I'm envious, in some ways, of people who have been content to spend their life in the place where they grew up and still know friends they went to school with, perhaps even married their school sweetheart smiley - loveblush That kind of life hasn't been for me, partly because I grew up in a place where not many people stick around, and partly because it's not in my nature to do that, although I've lived at the same address for almost 14 years now and I find myself saying, quite frequently, that I couldn't imagine living anywhere else but Austin, even if I became fabulously wealthy. On the other hand, both Austin and this street have changed a lot in the past few years and aren't the same town/street where I've felt so comfortable, so maybe change is in the air.

I do have a few schoolfriends that I'm still in touch with but I can't remember exactly the last time I saw any of them. It must have been in the 90s for two of them and the 70s for the other one. There's a good reason for that - I'm here in Texas, one is in Essex, one is in Glasgow and the third is in Australia. We keep talking about a reunion but I have no idea if it'll ever happen.

I do have a pretty good life to look back on (not in the same league as someone like Parky, of course, who has interviewed almost everyone who's anyone, and if you have a Bacon number of four or five to him you can get to just about every famous person in the world in six degrees)*. I reckon most of the people who knew me at school wouldn't never have expected me to do the things I've done, see the things I've seen, meet the people I've met, and end up in Texas. If I was to add that I've managed a bar in Texas they'd a) never believe me, because they'd b) probably imagine a place where fights break out on a regular basis, as well as the odd gunshot, and where there's a cage in front of the stage to stop people throwing bottles at the band.

They couldn't be more wrong smiley - laugh

Perhaps this is all just a perfectly natural part of being closer to the end of one's life than the begginning.

*If Parky ever interviewed Fred Dibnah, my Bacon number for him is two).


Three (not four) Yorkshiremen

Post 2

Sho - employed again!

That is almost exactly how I feel. I've moved around since I was a young girl and am only in the vaguest of contact with people from pre-secondary school (that I'm not related to). But I really can't imagine it any other way.

And I do, as you know, cling to my Yorkshire roots smiley - smiley


Three (not four) Yorkshiremen

Post 3

There is only one thing worse than being Gosho, and that is not being Gosho

I know smiley - winkeye

I couldn't wait to get out of the place where I grew up, but looking back it was actually a pretty good place to bring up a kid, and to be a kid. Relatively crime-free (at least, it was then), decent schools, a good mix of social groups (although virtually no-one who wasn't white European), no shortage of jobs, close to the countryside while still being suburban, plenty of amenities, every kind of shop you could want, although you had to go a long way to get any beer that wasn't Watney's Red Barrel or Double Diamond.

And one of the world's great cities on the doorstep.
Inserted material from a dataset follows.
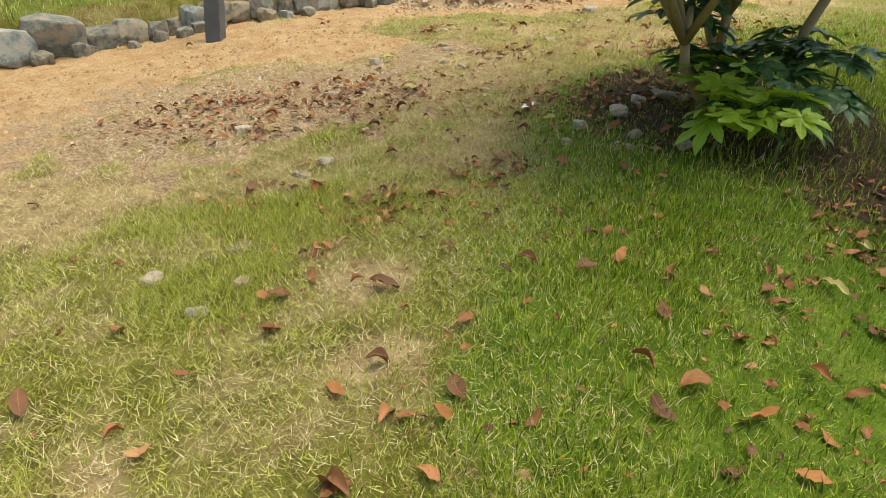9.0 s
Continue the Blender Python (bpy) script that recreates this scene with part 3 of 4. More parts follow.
for u, w, size in ((0.02, 0.42, 0.42), (-0.35, 0.5, 0.40), (-0.65, 0.42, 0.34), (-0.25, -0.28, 0.36), (0.1, -0.22, 0.32), (0.42, 0.1, 0.3), (0.72, -0.05, 0.26), (0.85, -0.25, 0.24), (-0.1, -0.6, 0.25), (0.35, -0.45, 0.2), (-0.9, 0.3, 0.28)):
    put(gen.choice(rubble), heap, "boulder", u, w, height(HX + u, HY + w) + mound(u, w) - 0.2 * size, size * 0.85, gen.uniform(0, 360), gen, 15)

# small loose stones lying about
slabs = [rock("stone", SLAB, 320 + i, 22, 1.0, 0.7, 0.22, 0.03) for i in range(4)]
tans = [rock("stone", RUBBLE, 330 + i, 20, 1.0, 0.8, 0.6, 0.05) for i in range(4)]
FLAT = [(-0.78, 3.14, 0.30), (-1.03, 4.26, 0.17), (-1.14, 5.36, 0.22), (-2.62, 7.12, 0.2), (-0.37, 12.82, 0.10), (-1.32, 11.98, 0.13), (-1.52, 11.27, 0.12), (-0.34, 14.4, 0.12), (-0.43, 14.06, 0.12), (-0.04, 14.03, 0.12), (-0.29, 13.77, 0.12), (0.88, 12.67, 0.28), (5.0, 16.5, 0.14)]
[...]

If I'd stayed there though, I wouldn't have had half the life I have done, or maybe I would have had an even better life - there's no way of knowing these things. But there are some people who are content to do that, and contentment is something I prize above almost all else. Not blind contentment in the way of accepting the status quo and being satisfied with what you have, regardless of how unjust it might (or might not) be. I'm probably thinking of an idealised contentment that the Labour government of the late 40s might have envisaged for the working class when they did things like setting up the NHS and nationalising essential services. A life free of worry about getting ill and not being able to pay the bills, a life with a decent job (that pays a living wage) and a decent home, and a dignified retirement.